Ironically, claims that "only 6.7% of [rape claims] reach conviction on a full charge of rape" may be contributing to whatever underreporting exists. Last year, the Stern Review in the UK said that claims by rape advocates that rape is not being properly prosecuted might actually put women off from reporting. Here is why: in the UK, the Home Office, and politicians seeking to jack up rape convictions, have long cited the attrition rate for rape, which is the number of convictions as a percentage of number of reported crimes. That rate is 6%. But, the Home Office, and everyone, uses the conviction rate (the number of convictions secured against the number of persons brought to trial for that given offence) for all other crimes. In fact, the conviction rate for rape is 58%. The result of such dishonest advocacy has been to make it appear that law enforcement is terribly, and uniquely, ineffective when it comes to rape. The Stern Review noted that use of the attrition rate instead of the conviction rate "may well have discouraged some victims from reporting." Stern Review, see page 45 (emphasis added).
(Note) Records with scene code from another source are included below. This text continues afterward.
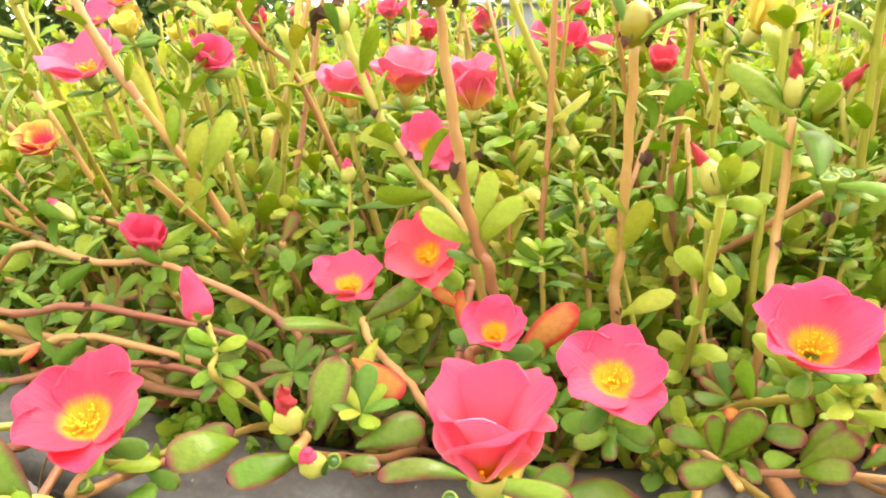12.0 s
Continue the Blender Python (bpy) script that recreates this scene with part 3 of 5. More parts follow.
def bare_twigs():
    """Dead brown twigs that show where the hedge has thinned out beside the plinth."""
    rnd = random.Random(31)
    thing = tagged(new("dead_twigs"), "bare brown twigs in a thin spot of the box hedge", "twigs")
    for k in range(34):
        x, y = rnd.gauss(0.715, 0.045), rnd.gauss(1.73, 0.05)
        foot = Vector((x, y, 0.26 + 0.06 * rnd.random()))
        a, reach = rnd.uniform(0, 6.28), rnd.uniform(0.04, 0.12)
        tip = foot + Vector((reach * math.cos(a), reach * math.sin(a), rnd.uniform(0.03, 0.12)))
        mid = (foot + tip) / 2 + Vector((rnd.gauss(0, 0.012), rnd.gauss(0, 0.012), 0.01))
        part("twig", Geo().add(*tube(spline([foot, mid, tip], 6), [0.0024, 0.0010], 5)), TWIG, thing)


def paving():
    """Pale flagstones on the far side of the bowl, and unseen ones added in front for neutral bounce light."""
    rnd = random.Random(8)
    thing = tagged(new("paving"), "pale grey flagstone paving, with unseen stones added before the pedestal for neutral bounce", "paving", kind="structure")
    bm = box(0.588, 0.588, 0.05, (0, 0, 0), 0.008)
    slab = bpy.data.meshes.new("stone")
    bm.to_mesh(slab)
    bm.free()
    slab.materials.append(PAVING)
    for i in range(9):
        for j in range(10):
            if i > 7 and j > 5:
                continue
            part("stone", slab, None, thing, m=pose(-4.9 + 0.6 * i + rnd.uniform(-.004, .004), -2.2 + 0.6 * j, rnd.uniform(0, 0.006), 0, 0, rnd.uniform(-0.6, 0.6)))


paving()

# ---------------- purslane: shared shapes ----------------
R0 = random.Random(42)
LEAF_GEO = [leaf_shape(5, 3, width=R0.uniform(0.36, 0.50), arch=R0.uniform(-0.05, 0.22), cup=R0.uniform(-0.04, 0.14), blunt=R0.uniform(0.30, 0.44), thick=0.075, twist=R0.uniform(-0.4, 0.4)) for k in range(6)]
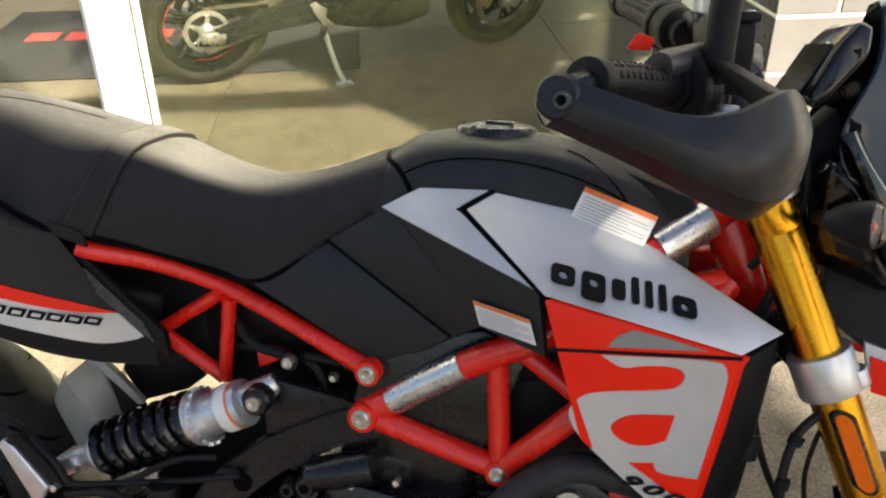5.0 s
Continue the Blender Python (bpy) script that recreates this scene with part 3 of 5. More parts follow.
# chain
chain = bmesh.new()
c2 = Vector((0.52, 0.085, 0.40))
for k in range(46):
    f = k / 45
    for sgn, r0, r1 in ((1, 0.115, 0.035), (-1, 0.115, 0.035)):
        p = Vector((0.0, 0.085, 0.322 + sgn * r0)).lerp(c2 + Vector((0, 0, sgn * r1)), f)
        chain = merge(chain, box(p - Vector((0.0065, 0.008, 0.005)), p + Vector((0.0065, 0.008, 0.005))))
part("chain", chain, STEEL, bike, "drive chain", 0)["kind"] = "stuff"
# rear caliper
cal = part("rear_caliper", hull([(x, y, z) for y in (-0.140, -0.090) for x, z in ((0.030, 0.392), (0.022, 0.415), (0.040, 0.446), (0.066, 0.458), (0.080, 0.440), (0.078, 0.392))], 0.005), BRASSY, bike, "pale gold brake caliper")
part("caliper_back", hull([(x, y, z) for y in (-0.112, -0.075) for x, z in ((0.060, 0.400), (0.062, 0.462), (0.112, 0.452), (0.118, 0.418), (0.105, 0.396))], 0.004), BLACKMETAL, cal)
for k in range(5):
    part("fin", box((0.070 + k * 0.0095, -0.128, 0.424), (0.0745 + k * 0.0095, -0.074, 0.466 - k * 0.002), 0.001), BRASSY, cal)
part("piston_cap", lathe([(0, -0.014), (0.015, -0.014), (0.018, -0.010), (0.019, 0.004)], (0.042, -0.139, 0.408), IN, 24), BRASSY, cal)
part("piston_recess", lathe([(0, -0.0015), (0.009, -0.0015), (0.010, 0.0), (0.0, 0.0)], (0.060, -0.1405, 0.437), IN, 18), DISC_DARK, cal)
part("bracket", hull([(x, y, z) for y in (-0.118, -0.105) for x, z in ((-0.01, 0.375), (0.11, 0.375), (0.12, 0.395), (0.0, 0.40))], 0.004), ALU, cal)
part("bridge", hull([(x, y, z) for y in (-0.146, -0.138) for x, z in ((0.066, 0.396), (0.098, 0.392), (0.100, 0.408), (0.072, 0.418))], 0.003), BRASSY, cal)
for p in ((0.090, -0.147, 0.400), (0.070, -0.142, 0.446), (0.062, -0.142, 0.400)):
    part("bolt", bolt(p, 0.006), BOLT, cal)

# small domed mudguard behind the shock
edge_low = [(0.262, -0.010, 0.592), (0.236, 0.0, 0.543), (0.231, 0.0, 0.503), (0.243, 0.0, 0.448)]
crease = [(0.277, -0.033, 0.592), (0.302, -0.037, 0.568), (0.339, -0.036, 0.532), (0.365, -0.030, 0.500)]
edge_up = [(0.293, 0.0, 0.612), (0.323, 0.0, 0.589), (0.345, 0.0, 0.538), (0.360, 0.0, 0.490)]
mudguard = part("rear_mudguard", merge(ribbon(edge_low, crease, (0, 0.006, 0), 18), ribbon(crease, edge_up, (0, 0.006, -0.002), 18)), GREYPLASTIC, bike, "grey plastic mudguard leaf with a crease, behind the shock", 30)
part("mudguard_blade", plate([(0.294, 0.002, 0.613), (0.310, 0.0, 0.617), (0.323, 0.0, 0.614), (0.351, 0.0, 0.591), (0.387, 0.0, 0.559), (0.380, 0.0, 0.551), (0.342, 0.0, 0.580), (0.303, 0.002, 0.604)], (0, 0.016, -0.004), 0.0015), GREYPLASTIC, mudguard, "pale narrow mudguard edge")
part("mudguard_web", plate([(0.300, 0.012, 0.598), (0.342, 0.012, 0.574), (0.382, 0.012, 0.545), (0.372, 0.012, 0.490), (0.330, 0.012, 0.490)], (0, 0.01, 0)), TEXTURED, mudguard)
part("mudguard_stay", hull([(x, y, z) for y in (0.03, 0.055) for x, z in ((0.335, 0.590), (0.345, 0.625), (0.400, 0.660), (0.470, 0.660), (0.475, 0.600), (0.447, 0.575), (0.391, 0.575))] + [(x, y, z) for y in (0.03, 0.055) for x, z in ((0.372, 0.545), (0.390, 0.553))], 0.003), TEXTURED, mudguard, "black stay behind the mudguard")
part("inner_guard", hull([(x, y, z) for y in (0.0, 0.05) for x, z in ((0.405, 0.455), (0.40, 0.520), (0.47, 0.575), (0.60, 0.585), (0.62, 0.43), (0.45, 0.43))], 0.006), TEXTURED, bike, "black linkage guard above the swingarm")
# ---- bodywork ----
def body(sections, n):
    """A loft from half sections (x, ((half width, height), ...)) given from the top centre to the bottom edge."""
    k = len(sections[0][1])
    lines = [spline([(sec[0], sec[1][j][0], sec[1][j][1]) for sec in sections], n) for j in range(k)]
    out = []
    for i in range(n):
        prof = spline([(l[i].x, l[i].y, l[i].z) for l in lines], 4 * k - 3)
        right = [Vector((p.x, -max(p.y, 0.0), p.z)) for p in prof]
        left = [Vector((p.x, max(p.y, 0.0), p.z)) for p in prof[1:]]
        out.append(right[::-1] + left)
    return rings(out)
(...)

Refusing to prosecute rape lies hurts not just innocent men and boys, but actual rape victims. For every criminal act, our society accepts the notion that punishing the wrongdoer will promote, among other things, deterrence. In false rape case after case after case, judges and law enforcement officials bemoan the harm to actual rape victims done by the lies of false accusers. With every rape lie, the integrity of every rape claim is diminished. In order for rape to regarded as a serious social malady, the general public, including prospective rape jurors, must be assured that the police are not unfairly prosecuting innocent men and boys and are holding rape liars accountable for their crimes.